━━━ INFORMATION SUPPLIED

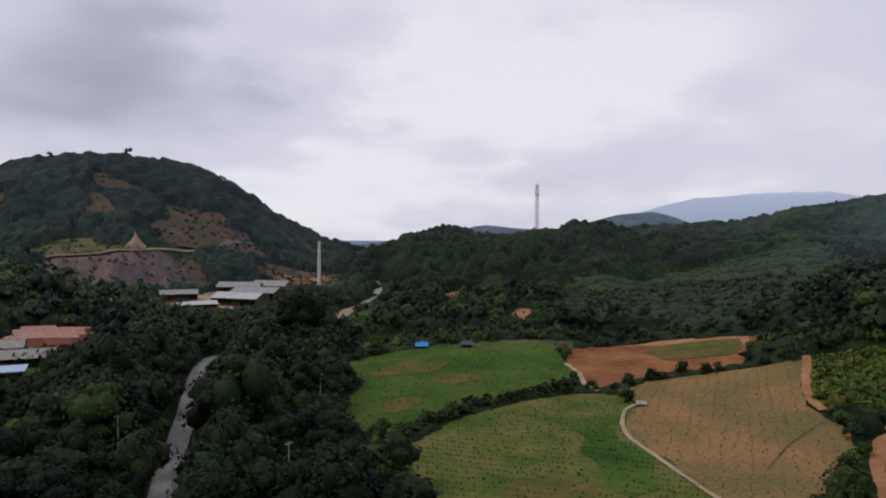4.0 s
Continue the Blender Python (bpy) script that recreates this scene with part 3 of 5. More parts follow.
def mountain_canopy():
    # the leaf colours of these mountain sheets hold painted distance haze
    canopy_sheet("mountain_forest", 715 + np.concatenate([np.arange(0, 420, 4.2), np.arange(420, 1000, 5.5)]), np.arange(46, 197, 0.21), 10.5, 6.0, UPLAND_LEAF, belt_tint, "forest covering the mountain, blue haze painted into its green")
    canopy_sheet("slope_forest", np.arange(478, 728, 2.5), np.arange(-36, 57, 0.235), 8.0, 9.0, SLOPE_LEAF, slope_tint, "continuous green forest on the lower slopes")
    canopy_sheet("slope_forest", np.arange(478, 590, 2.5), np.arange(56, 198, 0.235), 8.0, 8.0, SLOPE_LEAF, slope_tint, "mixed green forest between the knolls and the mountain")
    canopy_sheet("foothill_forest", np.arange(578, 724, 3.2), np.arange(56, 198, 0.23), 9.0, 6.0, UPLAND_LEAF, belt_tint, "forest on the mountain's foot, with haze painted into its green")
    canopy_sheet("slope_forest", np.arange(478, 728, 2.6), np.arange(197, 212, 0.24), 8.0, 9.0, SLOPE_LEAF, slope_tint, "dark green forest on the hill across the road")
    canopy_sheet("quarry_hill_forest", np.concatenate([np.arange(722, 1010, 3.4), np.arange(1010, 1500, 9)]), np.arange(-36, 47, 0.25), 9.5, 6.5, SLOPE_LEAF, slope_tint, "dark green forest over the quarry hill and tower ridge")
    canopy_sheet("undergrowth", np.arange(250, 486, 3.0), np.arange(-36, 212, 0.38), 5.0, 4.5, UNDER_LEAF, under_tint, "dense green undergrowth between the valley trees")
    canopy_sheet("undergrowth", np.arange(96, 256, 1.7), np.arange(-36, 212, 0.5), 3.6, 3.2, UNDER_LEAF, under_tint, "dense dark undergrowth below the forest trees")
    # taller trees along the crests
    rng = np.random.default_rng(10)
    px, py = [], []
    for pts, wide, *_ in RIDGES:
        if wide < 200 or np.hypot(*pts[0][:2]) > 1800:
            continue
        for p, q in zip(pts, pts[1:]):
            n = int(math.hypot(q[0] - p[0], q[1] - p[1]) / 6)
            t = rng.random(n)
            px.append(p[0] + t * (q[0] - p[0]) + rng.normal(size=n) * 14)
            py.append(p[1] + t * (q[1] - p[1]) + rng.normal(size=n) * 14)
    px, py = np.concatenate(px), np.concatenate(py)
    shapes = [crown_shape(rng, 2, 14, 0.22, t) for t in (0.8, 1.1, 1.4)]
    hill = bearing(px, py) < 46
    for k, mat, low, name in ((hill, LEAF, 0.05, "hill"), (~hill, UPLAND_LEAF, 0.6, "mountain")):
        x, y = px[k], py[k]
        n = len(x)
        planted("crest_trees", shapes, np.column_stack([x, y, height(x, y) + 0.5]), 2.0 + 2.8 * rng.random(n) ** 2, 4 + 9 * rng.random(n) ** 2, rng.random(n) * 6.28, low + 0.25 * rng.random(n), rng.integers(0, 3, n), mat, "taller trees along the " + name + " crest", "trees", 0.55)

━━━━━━

# [WORK INSTRUCTIONS]
Without the pictures, write out the whole listing above exactly as it appears.

# [THE COMPLETED TASK]
4.0 s
Continue the Blender Python (bpy) script that recreates this scene with part 3 of 5. More parts follow.
def mountain_canopy():
    # the leaf colours of these mountain sheets hold painted distance haze
    canopy_sheet("mountain_forest", 715 + np.concatenate([np.arange(0, 420, 4.2), np.arange(420, 1000, 5.5)]), np.arange(46, 197, 0.21), 10.5, 6.0, UPLAND_LEAF, belt_tint, "forest covering the mountain, blue haze painted into its green")
    canopy_sheet("slope_forest", np.arange(478, 728, 2.5), np.arange(-36, 57, 0.235), 8.0, 9.0, SLOPE_LEAF, slope_tint, "continuous green forest on the lower slopes")
    canopy_sheet("slope_forest", np.arange(478, 590, 2.5), np.arange(56, 198, 0.235), 8.0, 8.0, SLOPE_LEAF, slope_tint, "mixed green forest between the knolls and the mountain")
    canopy_sheet("foothill_forest", np.arange(578, 724, 3.2), np.arange(56, 198, 0.23), 9.0, 6.0, UPLAND_LEAF, belt_tint, "forest on the mountain's foot, with haze painted into its green")
    canopy_sheet("slope_forest", np.arange(478, 728, 2.6), np.arange(197, 212, 0.24), 8.0, 9.0, SLOPE_LEAF, slope_tint, "dark green forest on the hill across the road")
    canopy_sheet("quarry_hill_forest", np.concatenate([np.arange(722, 1010, 3.4), np.arange(1010, 1500, 9)]), np.arange(-36, 47, 0.25), 9.5, 6.5, SLOPE_LEAF, slope_tint, "dark green forest over the quarry hill and tower ridge")
    canopy_sheet("undergrowth", np.arange(250, 486, 3.0), np.arange(-36, 212, 0.38), 5.0, 4.5, UNDER_LEAF, under_tint, "dense green undergrowth between the valley trees")
    canopy_sheet("undergrowth", np.arange(96, 256, 1.7), np.arange(-36, 212, 0.5), 3.6, 3.2, UNDER_LEAF, under_tint, "dense dark undergrowth below the forest trees")
    # taller trees along the crests
    rng = np.random.default_rng(10)
    px, py = [], []
    for pts, wide, *_ in RIDGES:
        if wide < 200 or np.hypot(*pts[0][:2]) > 1800:
            continue
        for p, q in zip(pts, pts[1:]):
            n = int(math.hypot(q[0] - p[0], q[1] - p[1]) / 6)
            t = rng.random(n)
            px.append(p[0] + t * (q[0] - p[0]) + rng.normal(size=n) * 14)
            py.append(p[1] + t * (q[1] - p[1]) + rng.normal(size=n) * 14)
    px, py = np.concatenate(px), np.concatenate(py)
    shapes = [crown_shape(rng, 2, 14, 0.22, t) for t in (0.8, 1.1, 1.4)]
    hill = bearing(px, py) < 46
    for k, mat, low, name in ((hill, LEAF, 0.05, "hill"), (~hill, UPLAND_LEAF, 0.6, "mountain")):
        x, y = px[k], py[k]
        n = len(x)
        planted("crest_trees", shapes, np.column_stack([x, y, height(x, y) + 0.5]), 2.0 + 2.8 * rng.random(n) ** 2, 4 + 9 * rng.random(n) ** 2, rng.random(n) * 6.28, low + 0.25 * rng.random(n), rng.integers(0, 3, n), mat, "taller trees along the " + name + " crest", "trees", 0.55)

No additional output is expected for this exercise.